As to each of these justifications, several questions could be posed, such as: Is this goal a legitimate end of the police power?  If it's a legitimate end, does Euclidean zoning actually help achieve it?  And if so, is it the best or most narrowly tailored way of achieving it?  Are there unintended consequences or other negative side effects associated with the regulation?  Could the same concerns be addressed more simply and less intrusively by some other approach?  And so forth. 

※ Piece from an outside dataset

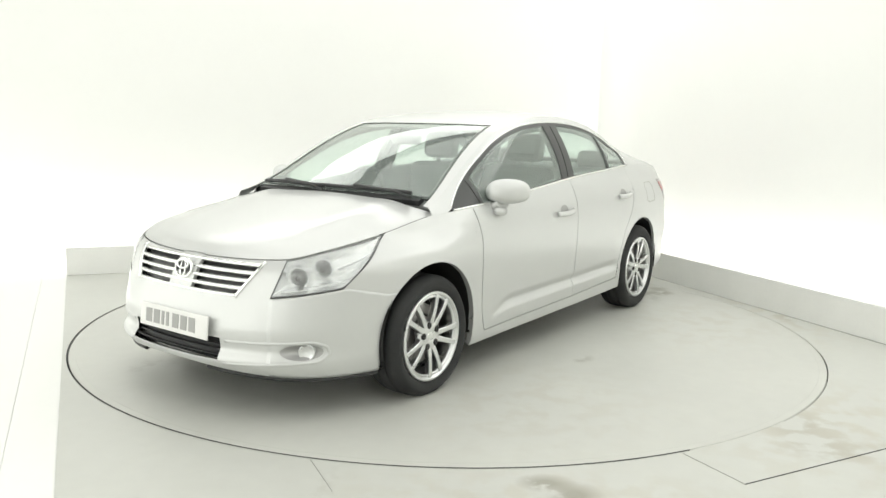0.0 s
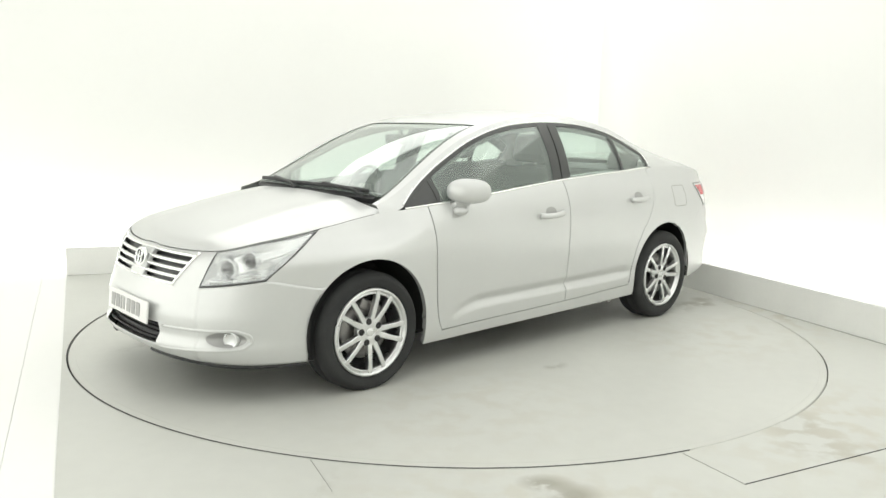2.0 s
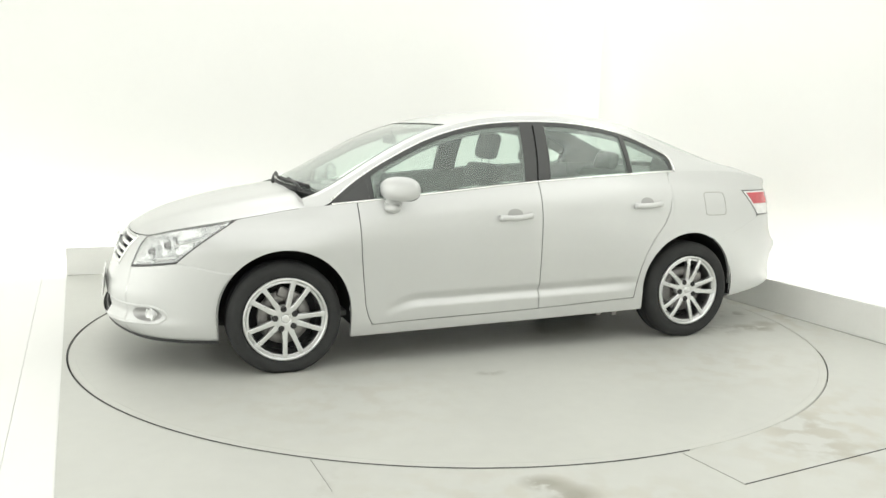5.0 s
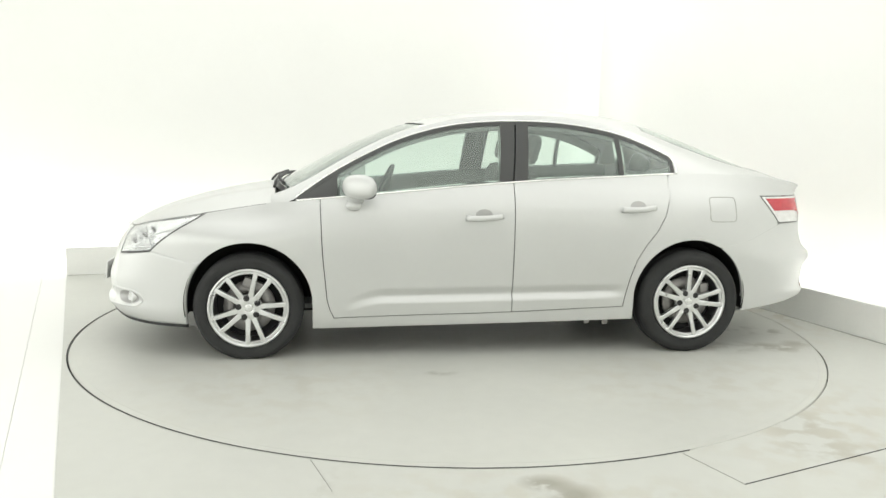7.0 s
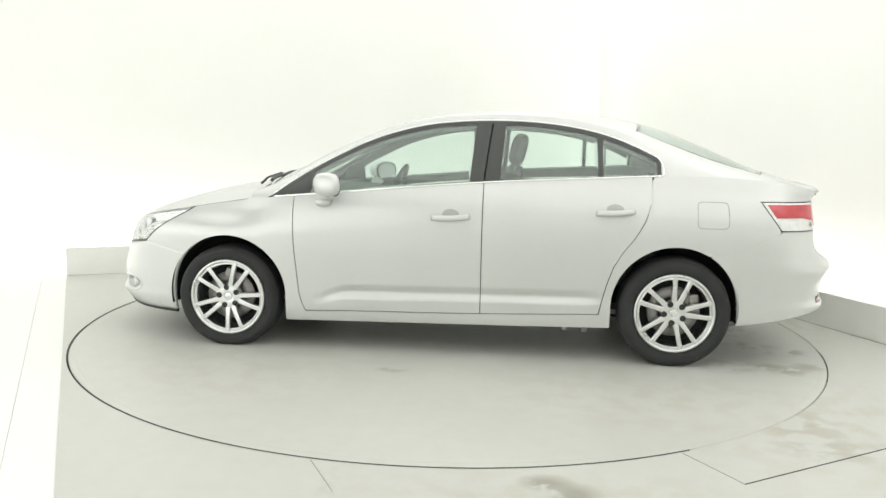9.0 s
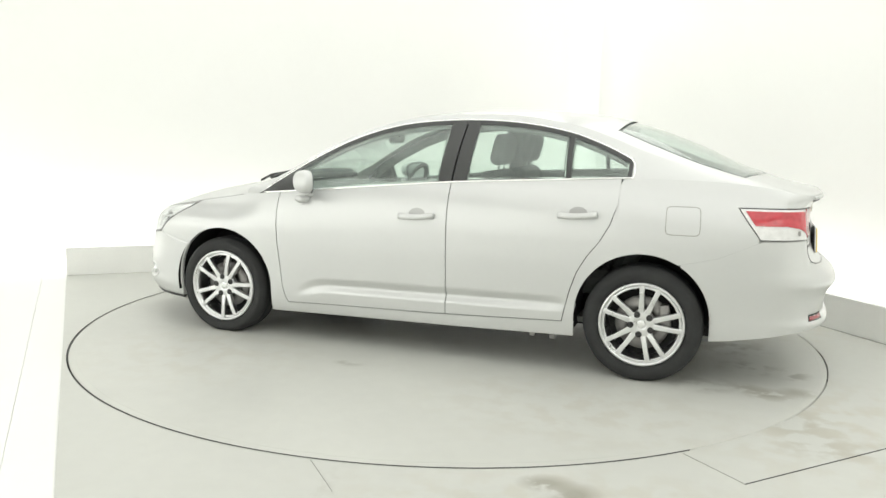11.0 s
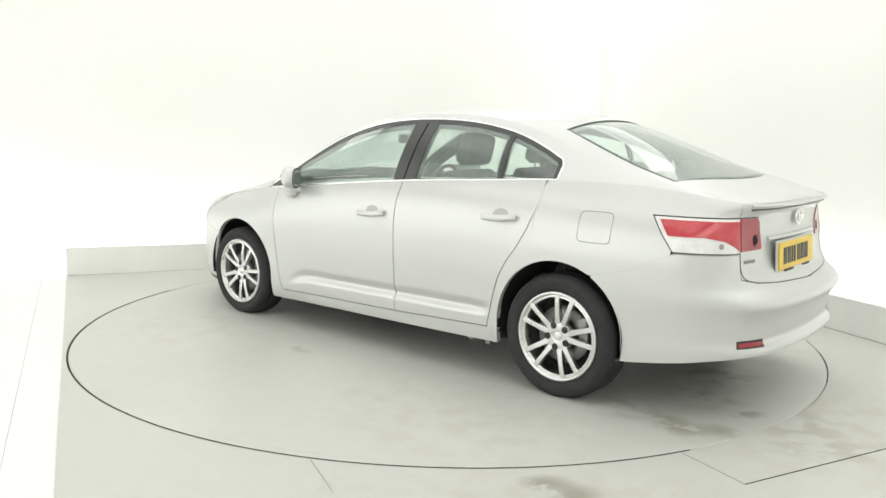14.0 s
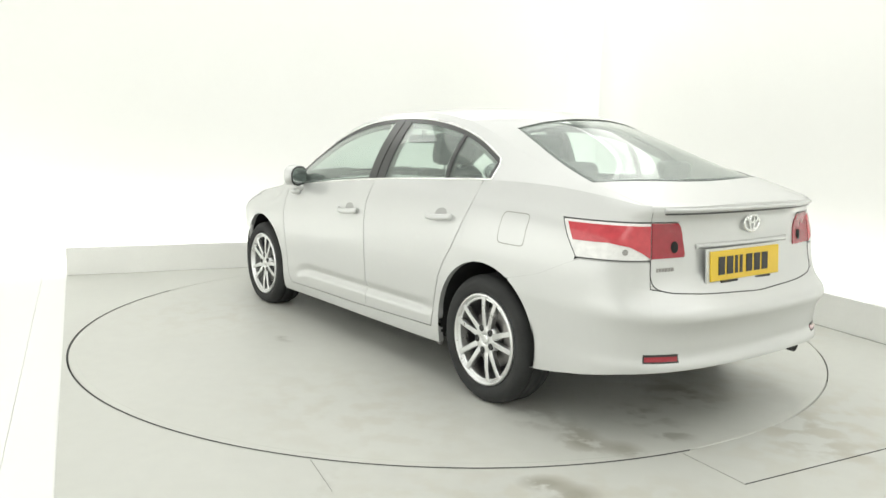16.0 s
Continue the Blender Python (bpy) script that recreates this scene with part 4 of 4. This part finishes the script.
for a in (A_F, A_R):
    both("wheel_house", lambda bm, f: wheel_house(bm, f, a), UNDER, "black wheel arch liner")
bm = bmesh.new()
box(bm, (0.0, 0, 0.235), (1.90, 1.52, 0.06), None, 0.02)
box(bm, (-0.08, 0, 0.245), (3.90, 1.08, 0.08), None, 0.03)
box(bm, (1.90, 0.1, 0.310), (0.30, 0.9, 0.06), None, 0.02)
part("underbody", bm, UNDER, car, "dark underbody")
for f in (-1, 1):
    for x, dz in ((0.72, 0.0), (0.84, 0.006), (-0.86, 0.0), (-0.74, 0.003)):
        bm = bmesh.new()
        box(bm, (x, 0.765 * f, 0.192 - dz / 2), (0.035, 0.02, 0.05 + dz), None, 0.006)
        part("jacking_bracket", bm, IRON, car, "small steel bracket under the sill")
bm = bmesh.new()
lathe(bm, [(0.001, -0.05), (0.022, -0.05), (0.024, 0.12), (0.028, 0.12), (0.028, -0.1)], pose(2.150, 0.40, 0.326, 0, 93, 0), 20)
bmesh.ops.recalc_face_normals(bm, faces=bm.faces[:])
part("exhaust_pipe", bm, NUT, car, "short dark exhaust tailpipe")


# interior
def seat(x, y, name, recl=14, wide=0.50, headrest=True, base=0.34, high=0.60):
    root = new(name)
    root.parent = car
    tagged(root, "dark grey fabric seat")
    bm = bmesh.new()
    box(bm, (0, 0, 0), (0.52, wide, 0.16), pose(x - 0.16, y, base + 0.12, 0, -6, 0), 0.06)
    part("cushion", bm, FABRIC, root)
    m = pose(x + 0.12, y, base + 0.16, 0, recl, 0)
    bm = bmesh.new()
    box(bm, (0, 0, high / 2), (0.13, wide * 0.96, high), m, 0.055)
    part("backrest", bm, FABRIC, root)
    if headrest:
        bm = bmesh.new()
        box(bm, (-0.01, 0, high + 0.130), (0.10, 0.29, 0.20), m, 0.045)
        part("headrest", bm, FABRIC, root)
        for d in (-0.06, 0.06):
            bm = bmesh.new()
            lathe(bm, [(0.006, -0.05), (0.006, 0.10)], m @ Matrix.Translation((0, d, high)), 8)
            part("headrest_post", bm, CHROME, root)


for y in (-0.37, 0.37):
    seat(0.11, y, "front_seat", high=0.63)
seat(1.05, 0.0, "rear_bench", 24, 1.28, False, 0.36, 0.60)
for y in (-0.38, 0.38):
    bm = bmesh.new()
    box(bm, (0, 0, 0.0), (0.09, 0.26, 0.15), pose(1.46, y, 1.135, 0, 20, 0), 0.04)
    part("rear_headrest", bm, FABRIC, car, "dark rear headrest")
bm = bmesh.new()
a, b = np.meshgrid(np.linspace(-1, 1, 16), lin(8), indexing="ij")
x = -1.17 + 0.62 * b
sheet(bm, np.stack([x, a * 0.70, 0.955 - 0.05 * b ** 2 + 0.035 * np.exp(-((a - 0.5) / 0.25) ** 2) * b - 0.02 * np.abs(a) ** 4 - 0.06 * (b > 0.99)], -1), 0.03)
box(bm, (-0.60, 0, 0.76), (0.18, 1.38, 0.28), None, 0.06)
box(bm, (-0.15, 0, 0.52), (0.95, 0.24, 0.30), None, 0.05)
part("dashboard", bm, LINING, car, "dark grey dashboard")
bm = bmesh.new()
mm = pose(-0.51, 0.37, 0.915, 0, -66, 0)
t = np.linspace(0, 2 * math.pi, 33)
sweep(bm, np.array([mm @ Vector((0.185 * math.cos(q), 0.185 * math.sin(q), 0)) for q in t]), np.tile(np.array(mm.to_3x3() @ Vector((0, 0, 1))), (33, 1)), 0.015, 0.015)
box(bm, (0, 0, -0.02), (0.14, 0.16, 0.05), mm, 0.02)
box(bm, (0, 0, -0.015), (0.04, 0.35, 0.02), mm, 0.006)
part("steering_wheel", bm, BLACK, car, "black steering wheel")
bm = bmesh.new()
for f in BOTH:
    a, b = np.meshgrid(lin(30), lin(6), indexing="ij")
    x = -1.05 + 2.35 * a
    z0 = np.where((x > 0.90) | (x < -0.95), 0.74, 0.30)
    z = z0 + (belt_z(x) - 0.006 - z0) * b
    y = belt_y(x) - 0.035 - 0.03 * np.sin(math.pi * b)
    sheet(bm, np.stack([x, -y, z], -1) * f, ref=(0.1, -3 * f[1], 0.6))
    sheet(bm, np.stack([x, -y, z], -1) * f * np.array([1, 1.015, 1]))
box(bm, (0.1, 0, 0.29), (2.5, 1.5, 0.03))
part("door_lining", bm, LINING, car, "dark grey door and floor lining")
bm = bmesh.new()
a, b = np.meshgrid(np.linspace(-1, 1, 20), lin(8), indexing="ij")
sheet(bm, np.stack([1.36 + (0.45 + 0.10 * (1 - a * a)) * b, a * 0.66, 1.045 + 0.045 * b + 0 * a], -1), 0.03)
part("parcel_shelf", bm, LINING, car, "dark parcel shelf")
bm = bmesh.new()
P = top_field(lambda q: head_x(q) - 0.0, tail_x, -0.97, 0.97, 24, 20, -0.03)
sheet(bm, P, ref=(0.3, 0, 5))
for f in BOTH:
    P = top_field(lambda q: np.full(np.shape(q), -1.15), head_x, QW + 0.005, 0.98, 3, 16, -0.018, QW2 + 0.005, 0.98) * f
    sheet(bm, P, ref=(0.3, 0, 5))
    P = top_field(tail_x, lambda q: np.full(np.shape(q), 1.60), QB + 0.005, 0.98, 3, 16, -0.02, (QB + QB2) / 2 + 0.02, 0.98) * f
    sheet(bm, P, ref=(0.3, 0, 5))
    a, b = np.meshgrid(lin(12), lin(5), indexing="ij")
    xx = 1.26 + 0.45 * a
    P = side(xx, belt_z(xx) + (cant_z(xx) - belt_z(xx)) * b) + np.array([0, 0.03, -0.01])
    sheet(bm, P * f, ref=(1.5, -5 * f[1], 1.2))
for edge in (head_x, tail_x):                # closes the roof above the lining at both screens
    q, b = np.meshgrid(np.linspace(-0.97, 0.97, 24), lin(3), indexing="ij")
    P = top(edge(q), q)
    P[..., 2] -= 0.006 + 0.027 * b
    sheet(bm, P, ref=(0.35, 0, 1.4))
part("headliner", bm, HEADLINER, car, "pale fabric headliner")
bm = bmesh.new()
box(bm, (-0.49, 0, 1.285), (0.03, 0.24, 0.065), pose(0, 0, 0), 0.014)
box(bm, (-0.465, 0, 1.318), (0.02, 0.03, 0.05))
part("interior_mirror", bm, BLACK, car, "black interior mirror")


# ---- motion of the table and the car ----
SEAT = Vector((0.0626, 0.0524, 0))       # the car's middle from the table's axis


def angle(t):
    if t >= 1.0:
        return 49.31 - 6.861 * (t - 1.0)
    return float(np.interp(t, [0.0, 0.25, 0.5, 0.75, 1.0], [54.42, 53.55, 52.37, 50.95, 49.31]))


def motions():
    times = [0.0, 0.25, 0.5, 0.75] + [1.0 + 0.5 * k for k in range(31)]
    walk(car, [(t, pose(0, 0, 0, 0, 0, angle(t)) @ Matrix.Translation(SEAT)) for t in times])
    walk(disc, [(t, pose(0, 0, 0, 0, 0, angle(t))) for t in times])


motions()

In answer to the last of those, Benjamin's suggestion of reviving a variant of the original, 35-page 1916 New York zoning resolution is an interesting one.  He's not the only one to have this thought: a 1993 City Journal article on New York's modern zoning code, still very relevant today, had positive things to say about its simplicity, predictability and clarity.  I do have some thoughts of my own on all this that I'll get around to in a post or two.